Tudo isto desafia-nos a ponderar não apenas o interesse, mas o melhor interesse de Portugal, elegendo a afirmação da coesão económica e social, e do bem-estar da população, em especial a erradicação dos indicadores de pobreza como um imperativo ético que se impõe a todos os cidadãos e ao Estado. Uma componente central neste esforço é repensar o valor do trabalho na nossa economia. Priorizando a valorização da sua qualificação e remuneração, bem como da alteração estrutural da tributação e da parafiscalidade que sobre ele incide que estão desfasadas dos avanços tecnológicos, em especial da automação, posto que actualmente se favorece a opção por tecnologia em detrimento do trabalho humano ou sua qualificação.

Devido a isto reitero a proposta de se criar na sociedade portuguesa um amplo consenso centrado na necessidade de subida na cadeia de valor e de aumentos de remuneração, ligados a ganhos de eficiência/produtividade, em articulação com uma reorientação do sistema fiscal e parafiscal, no sentido de promover o crescimento económico, através de uma redução estrutural da incidência e taxas sobre o trabalho. Favorecendo também uma cultura de ir mais além, através do esforço de qualificação, iniciativa e risco empresarial, em especial nas micro e PME.

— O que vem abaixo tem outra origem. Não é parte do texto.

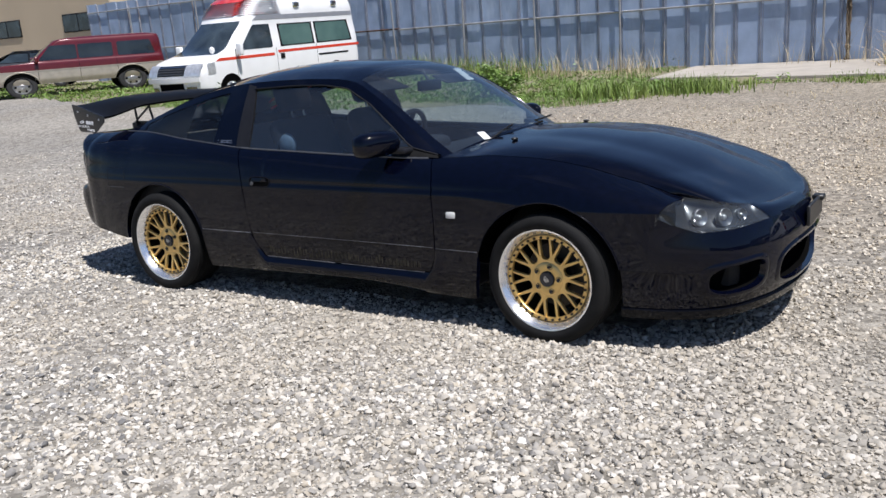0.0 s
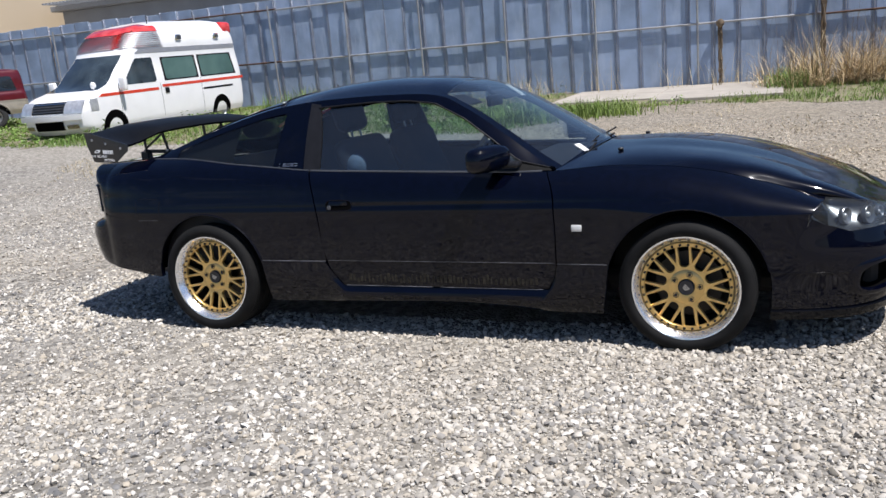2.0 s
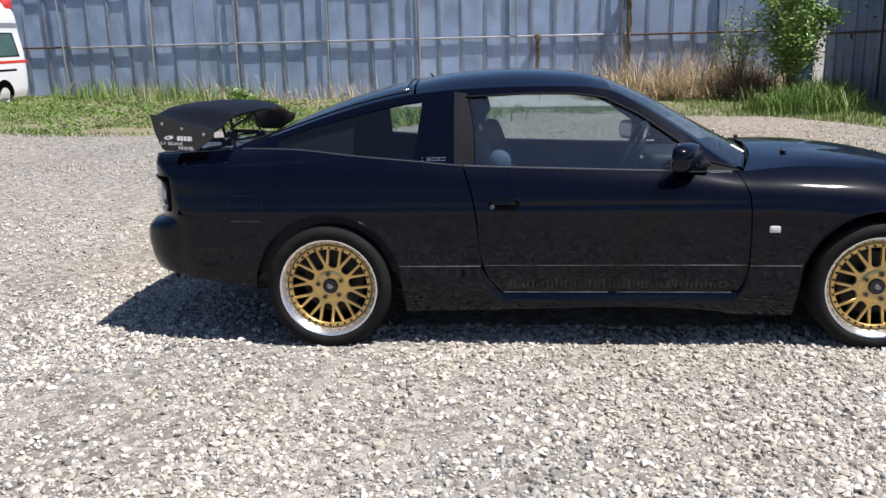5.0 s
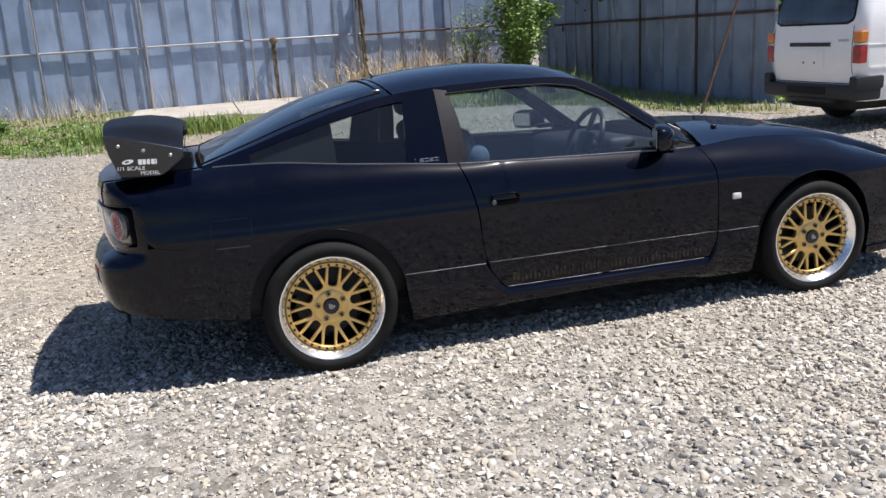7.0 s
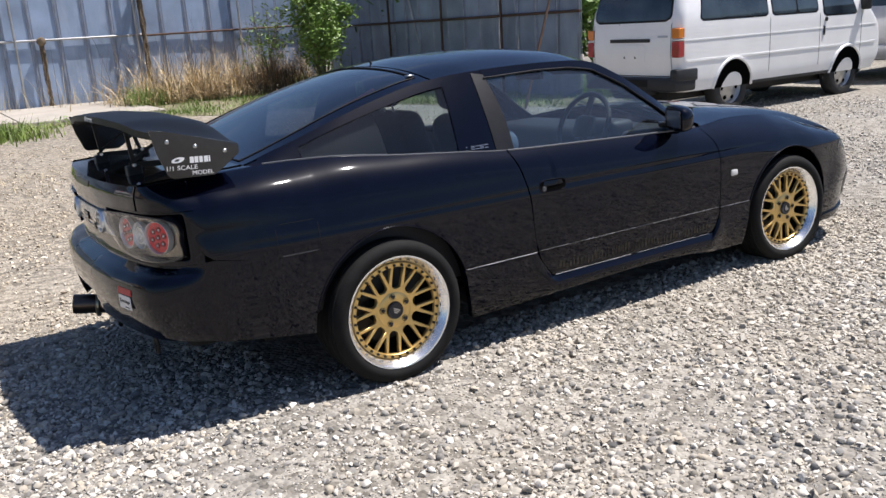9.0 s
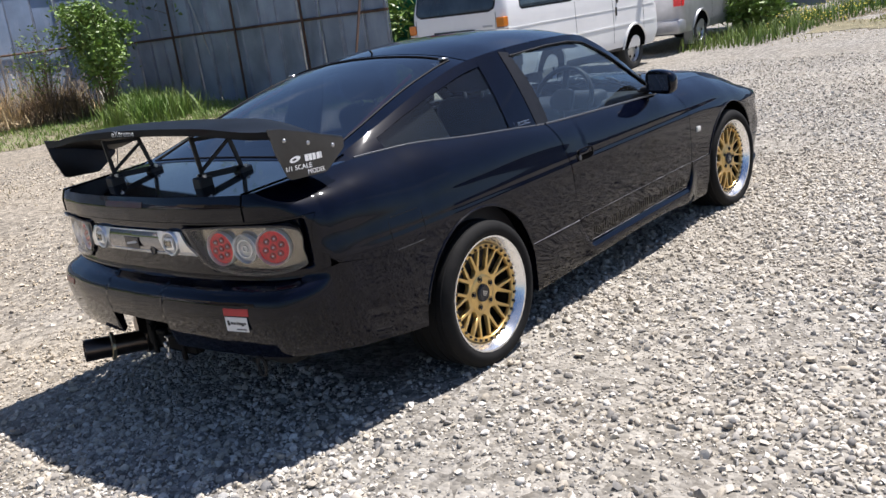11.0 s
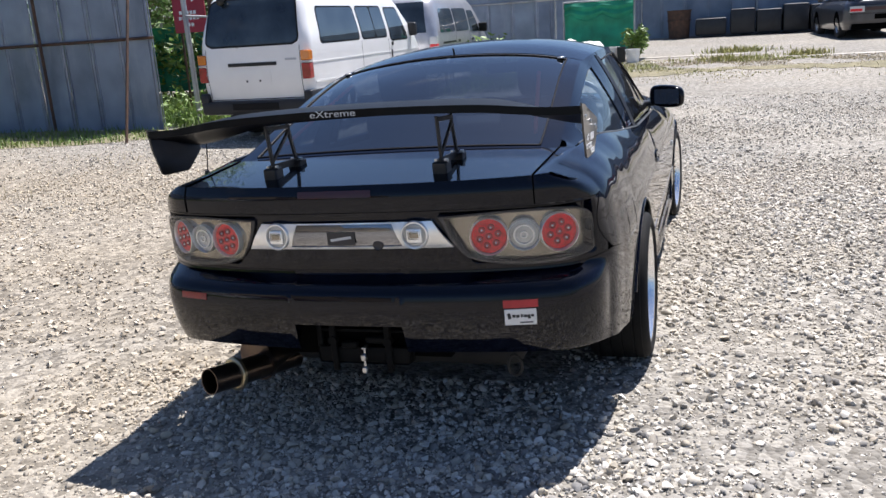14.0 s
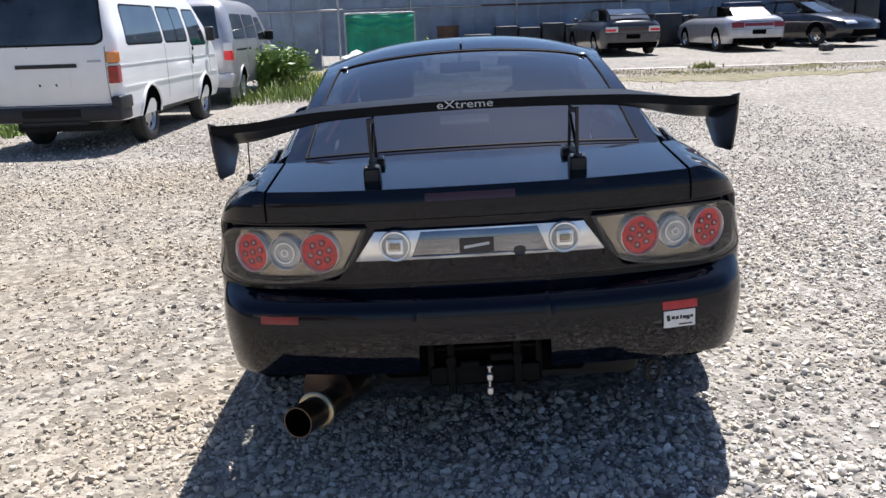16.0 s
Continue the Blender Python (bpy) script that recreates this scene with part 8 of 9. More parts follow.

Não podemos perder mais tempo num pára-arranca ancorado numa dívida insustentável, a comprar aos outros o essencial do que consumimos, e que progressivamente desactivou parte do aparelho produtivo nacional e afirmou uma influência estrangeira desproporcionada no sector financeiro e noutros, como a energia ou a advocacia empresarial. Os programas eleitorais para as próximas legislativas são uma oportunidade de se dar passos decisivos nesta direcção e os eleitores deverão exigi-lo. A alternativa é persistirmos num país adiado, desfigurado pela crueldade da pobreza.